Internals of noXSS
This page describes how noXSS actually detects XSS attacks, what components noXSS consists of and how they work together.
Basically noXSS checks all executed scripts against relevant request data. If a certain amount of request data is found within a script noXSS assumes that a XSS attempt has occurred and prevents the execution of the whole script.
There is one other case noXSS has to handle. The injection of a entire script tag with a source to load (e.g. <script src="http://example.com/evil.js"/>) instead of inline code. Ideally this would be detected in the same way as we detect code injection but done on markup instead of JavaScript code. In it currents stage noXSS limits itself on checks of the host part of the URL provided in the src attribute. Integrity checks of the whole markup will follow in a later release (#33).
Components
noXSS mainly consists of XPCOM components. XPCOM is similar to Microsoft's COM and is heavily used within Mozilla's code base.
The strict separation of duties gives us the possibility to easily replace a component when necessary. One example is the currently used string matcher. It does a sub-string match and is going to be replaced by a sub-sequence matcher in the next major release.
Interceptor
The interceptor is responsible for intercepting any JavaScript code right before execution. This lazy evaluation approach has the advantage that we can limit our checks to a minimum (i.e. the code actually executed vs. the whole code of the current page).

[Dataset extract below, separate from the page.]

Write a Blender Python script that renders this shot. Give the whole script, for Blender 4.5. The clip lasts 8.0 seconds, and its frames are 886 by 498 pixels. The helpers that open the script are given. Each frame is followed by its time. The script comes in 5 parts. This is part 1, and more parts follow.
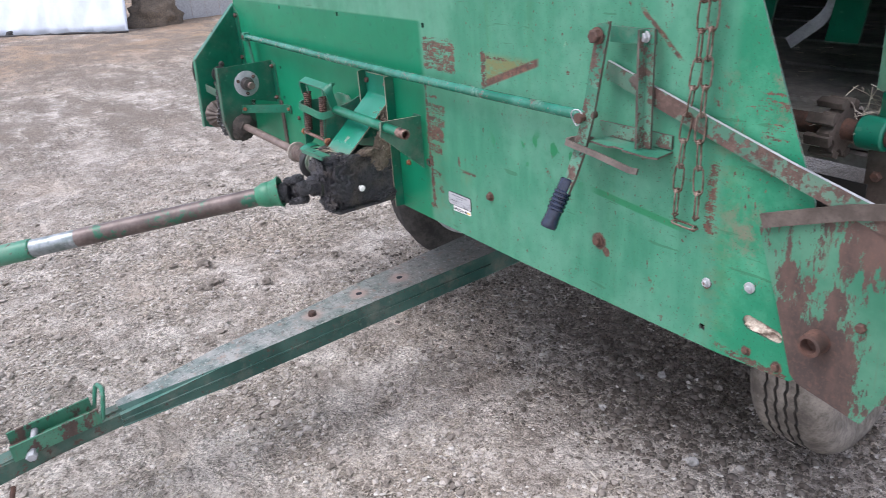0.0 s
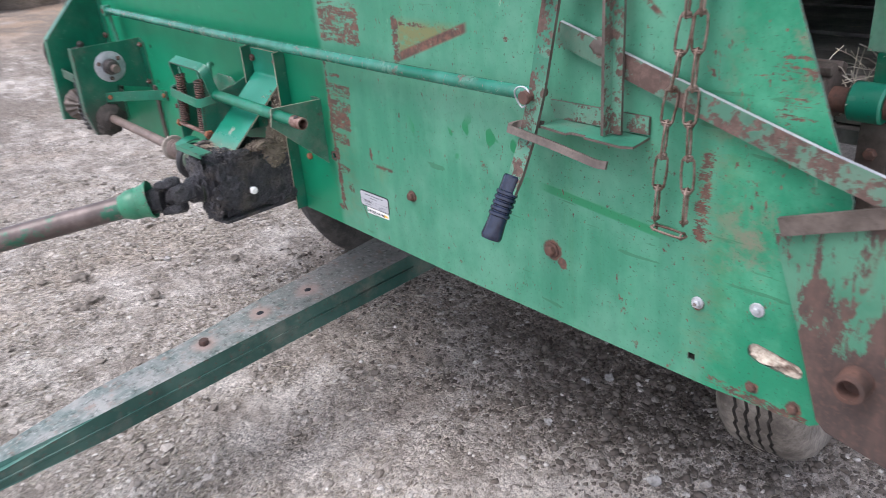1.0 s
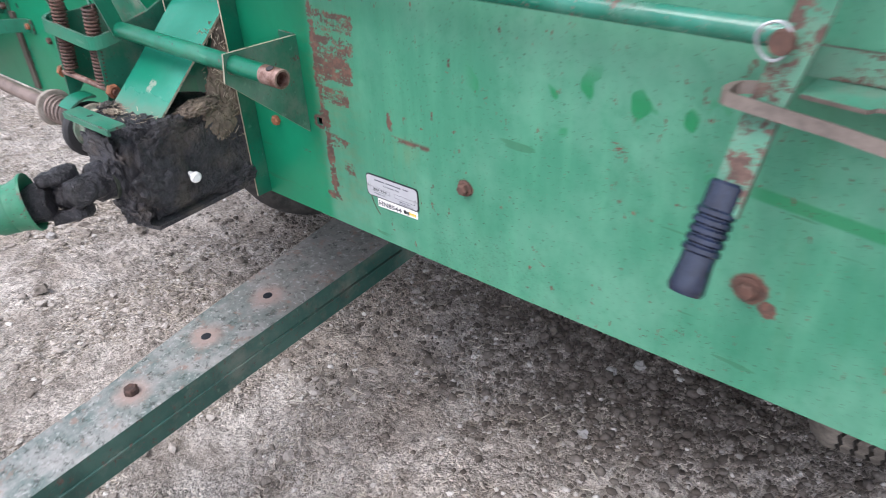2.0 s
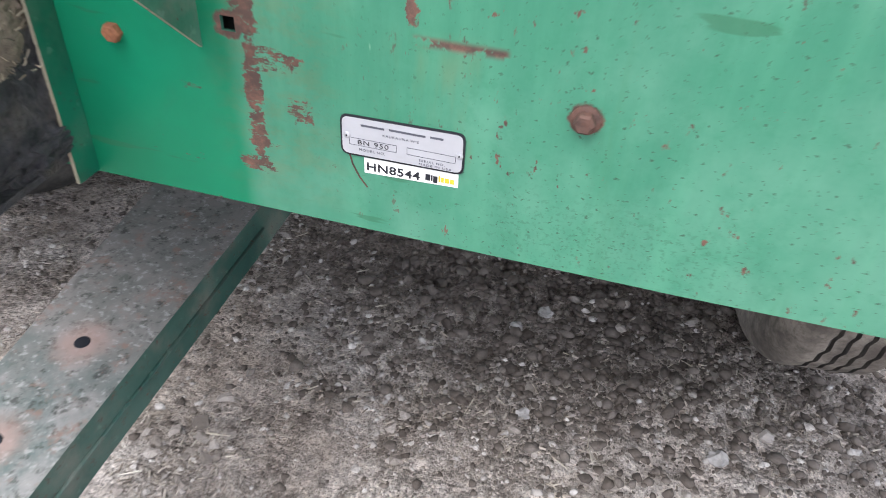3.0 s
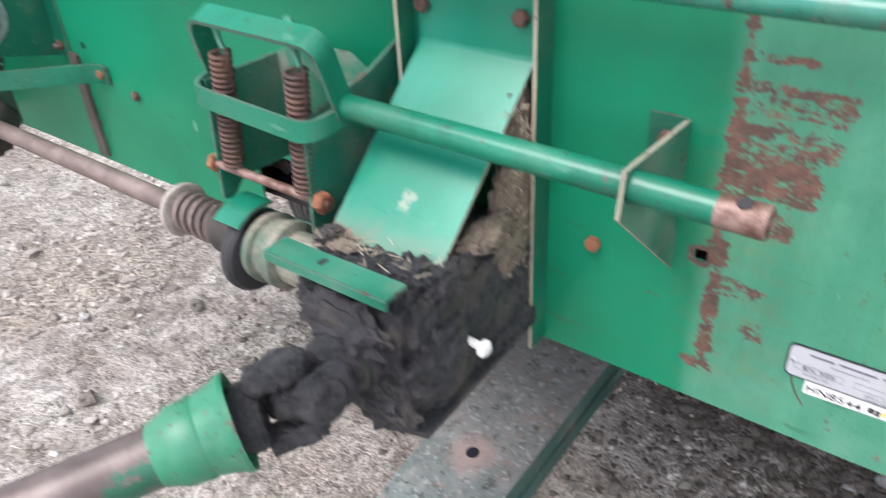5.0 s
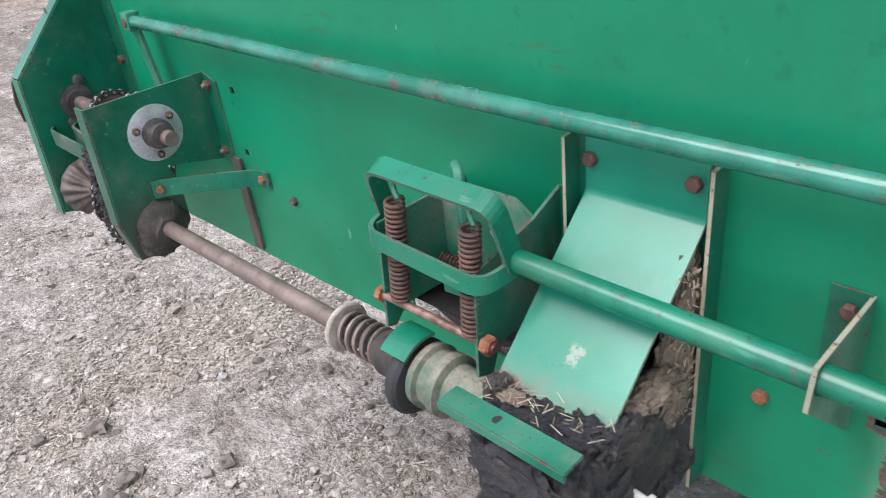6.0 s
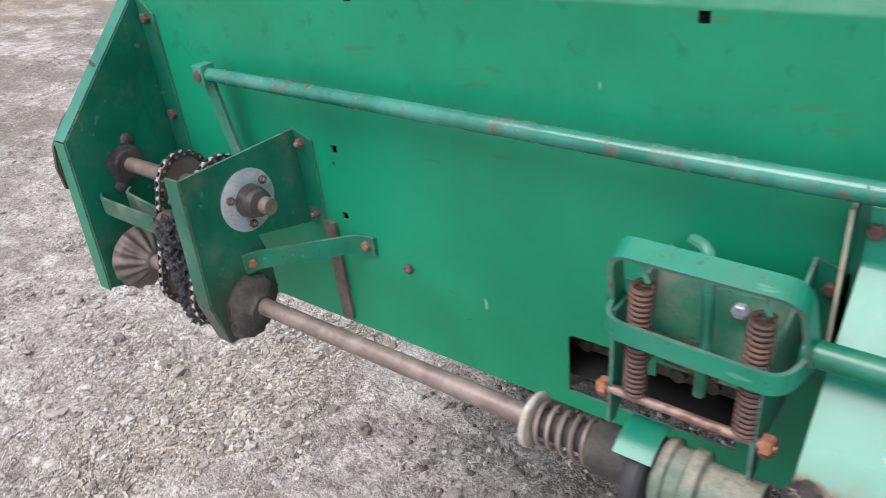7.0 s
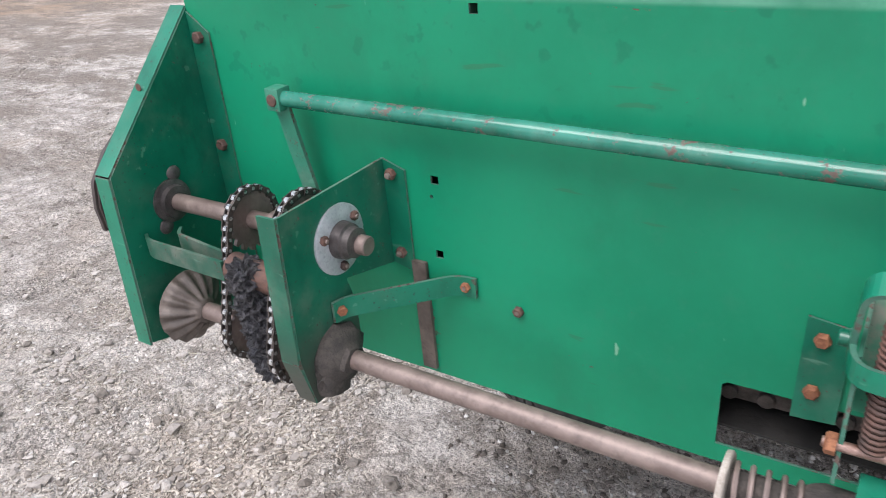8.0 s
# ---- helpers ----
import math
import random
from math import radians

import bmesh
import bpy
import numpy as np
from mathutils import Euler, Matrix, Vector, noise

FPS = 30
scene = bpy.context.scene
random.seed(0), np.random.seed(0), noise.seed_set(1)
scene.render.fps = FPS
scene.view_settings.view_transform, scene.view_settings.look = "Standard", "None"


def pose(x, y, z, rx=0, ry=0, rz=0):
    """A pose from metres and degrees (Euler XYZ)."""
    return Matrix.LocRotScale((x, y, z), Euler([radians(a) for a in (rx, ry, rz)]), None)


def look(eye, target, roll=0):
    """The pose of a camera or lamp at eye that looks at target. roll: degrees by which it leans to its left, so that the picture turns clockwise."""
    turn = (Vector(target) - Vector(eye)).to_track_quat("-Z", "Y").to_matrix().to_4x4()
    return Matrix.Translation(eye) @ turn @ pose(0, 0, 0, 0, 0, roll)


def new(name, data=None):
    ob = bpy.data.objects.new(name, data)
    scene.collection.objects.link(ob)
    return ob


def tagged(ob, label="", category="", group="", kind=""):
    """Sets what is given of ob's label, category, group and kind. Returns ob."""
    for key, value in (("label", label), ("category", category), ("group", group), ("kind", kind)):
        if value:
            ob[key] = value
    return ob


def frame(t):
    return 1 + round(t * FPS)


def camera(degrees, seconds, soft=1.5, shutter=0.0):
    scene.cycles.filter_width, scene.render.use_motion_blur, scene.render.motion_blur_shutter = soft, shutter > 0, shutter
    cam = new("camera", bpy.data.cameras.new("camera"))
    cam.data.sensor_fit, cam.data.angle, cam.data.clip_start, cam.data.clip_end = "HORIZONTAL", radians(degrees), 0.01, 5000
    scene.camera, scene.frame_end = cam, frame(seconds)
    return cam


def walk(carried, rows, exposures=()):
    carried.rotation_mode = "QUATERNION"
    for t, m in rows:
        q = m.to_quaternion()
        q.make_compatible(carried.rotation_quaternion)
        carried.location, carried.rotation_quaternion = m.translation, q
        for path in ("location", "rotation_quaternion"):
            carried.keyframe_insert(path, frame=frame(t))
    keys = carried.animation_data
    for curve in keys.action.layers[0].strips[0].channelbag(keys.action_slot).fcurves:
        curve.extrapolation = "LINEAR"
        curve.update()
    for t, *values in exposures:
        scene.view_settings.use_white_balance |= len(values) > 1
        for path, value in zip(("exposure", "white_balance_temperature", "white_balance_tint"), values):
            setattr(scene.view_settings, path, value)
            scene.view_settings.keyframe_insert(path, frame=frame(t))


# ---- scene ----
cam = camera(60.9, 8.0, 0.65, 0.35)
PATH = [
    (0, (1.475, -1.079, 1.56), (-0.08, -0.106, 0.763), -4.2),
    (0.5, (1.459, -0.973, 1.544), (-0.052, 0.05, 0.727), -4.8),
    (1, (1.179, -0.884, 1.484), (-0.222, 0.25, 0.618), -4.5),
    (1.2, (1.062, -0.845, 1.465), (-0.267, 0.35, 0.566), -3.8),
    (2.3, (0.374, -0.648, 1.336), (-0.58, 0.674, 0.178), -2.3),
    (2.5, (0.234, -0.622, 1.291), (-0.523, 0.785, 0.089), -0.7),
    (3, (0.032, -0.508, 1.169), (-0.374, 1.011, -0.068), 3.0),
    (3.5, (-0.034, -0.431, 1.108), (-0.357, 1.113, -0.122), 4.7),
    (4, (-0.049, -0.441, 1.145), (-0.514, 1.071, -0.079), 3.6),
    (4.5, (-0.085, -0.533, 1.24), (-0.867, 0.884, 0.066), -0.5),
    (5, (-0.113, -0.604, 1.335), (-1.165, 0.703, 0.245), -3.4),
    (5.2, (-0.138, -0.607, 1.375), (-1.272, 0.654, 0.314), -4.5),
    (6.3, (-0.239, -0.615, 1.465), (-1.519, 0.548, 0.459), -7.1),
    (6.5, (-0.305, -0.64, 1.466), (-1.555, 0.557, 0.462), -7.0),
    (7, (-0.519, -0.721, 1.501), (-1.647, 0.602, 0.513), -6.5),
    (7.5, (-0.685, -0.773, 1.493), (-1.719, 0.643, 0.53), -5.8),
    (8, (-0.789, -0.777, 1.472), (-1.792, 0.686, 0.548), -5.0),
]
EXPOSURE = [(0, 1.13, 6350, 17), (1.2, 1.19, 6370, 17), (2.5, 1.4, 6450, 15), (3.5, 1.58, 6550, 14), (4.2, 1.7, 6520, 14), (4.6, 1.66, 6510, 14), (5.2, 1.45, 6480, 14), (6.5, 1.26, 6420, 14), (8, 1.28, 6480, 14)]
walk(cam, [(t, look(eye, target, roll)) for t, eye, target, roll in PATH], EXPOSURE)

# ---- light: an overcast day ----
world = bpy.data.worlds.new("overcast_sky")
scene.world = world
world.use_nodes = True
wt = world.node_tree
sky = wt.nodes.new("ShaderNodeTexSky")
sky.sky_type, sky.sun_disc = "NISHITA", False
sky.sun_elevation, sky.sun_rotation = radians(60), radians(156)
sky.air_density, sky.dust_density, sky.ozone_density = 1.0, 1.5, 1.0
soft_sky = wt.nodes.new("ShaderNodeHueSaturation")
soft_sky.inputs["Saturation"].default_value = 0.5
wt.links.new(sky.outputs[0], soft_sky.inputs["Color"])
wt.links.new(soft_sky.outputs[0], wt.nodes["Background"].inputs[0])
wt.nodes["Background"].inputs[1].default_value = 0.14
sun = new("sun", bpy.data.lights.new("sun", "SUN"))
sun.data.energy, sun.data.angle, sun.data.color = 1.45, radians(38), (1.0, 0.985, 0.97)
sun.matrix_world = look((-1.6, -3.6, 7.0), (0, 0, 0))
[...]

Another advantage is that we are able to intercept code generated during runtime (e.g. through eval() or window.setTimeout()). This gives us the possibility to detect some DOM based XSS (Type 0) attacks where the payload is contained within the request data we are checking.
Our initial approach replaced all instances implementing nsIScriptContext with a proxy object but since Firefox 3.0 this is no longer possible for an extension due to the unavailability of internal linkage.
We are now using the debugging API of SpiderMonkey which isn't a perfect solution but works for the moment.
String Matcher
The string matcher does the actual matching. It gets request data and code and finds any matches longer than a requested length (15 characters at the moment). We are using sub-string matching in 0.1 which is fast but can by tricked by filter evasion techniques (especially if a dysfunctional removal filter is in place).
Consider the following vulnerable PHP snippet:
<?php ... // sombody told me about this 'XSS' and // and that this will protect us against it $data = preg_replace("/<\/?script[^>]*>/is", "", $_REQUEST["data"]); // we need our data as variable within our script in order to access it echo "<script>var data='". $data. "';</script>"; ... ?>
An attacker can exploit this vulnerability with the following attack vector:
';aler<script>t(<script>"XS<script>S"<script>);<script>//
This would result in ';alert("XSS");// due to the removal of the script tags. A sub-sequence matcher can detect this while a sub-string matcher will fail.
Script Tokenizer
Matching request data against script code will yield an astonishing number of matches, even with a minimum match length required. But most of the matches will be within quoted strings and are totally harmless. The script tokenizer will scan the whole script from the beginning up until the offset of the match and counts the number of tokens the match consists of. A match which consists of three tokens and above is considered harmful. An assignment in JavaScript consists of exactly three tokens and an attacker could use it to taint otherwise harmless variables. This might be used to alter control flow or to pass arbitrary strings to an already existing eval().
We are using SpiderMonkey's tokenizer for this as Mozilla's Firefox uses SpiderMonkey too. Unfortunately we cannot use the engine already embedded into Firefox. The corresponding API is considered internal and the required symbols are not exported. We solved the issue by statically linking our own copy of SpiderMonkey into our library.
Defender
The defender does the actual work by processing events from the interceptor and triggering the scanning of JavaScript code found within a page. The defender will also use the tokenizer when necessary to get the number of tokens a match consists of.
Tracker
The tracker keeps track of page transitions and will taint request data as required. The defender will check all data marked as tainted for the current domain against the code. As the tracker is not finished yet the defender currently checks the request data on every request. We will add more here as soon as the tracker is done.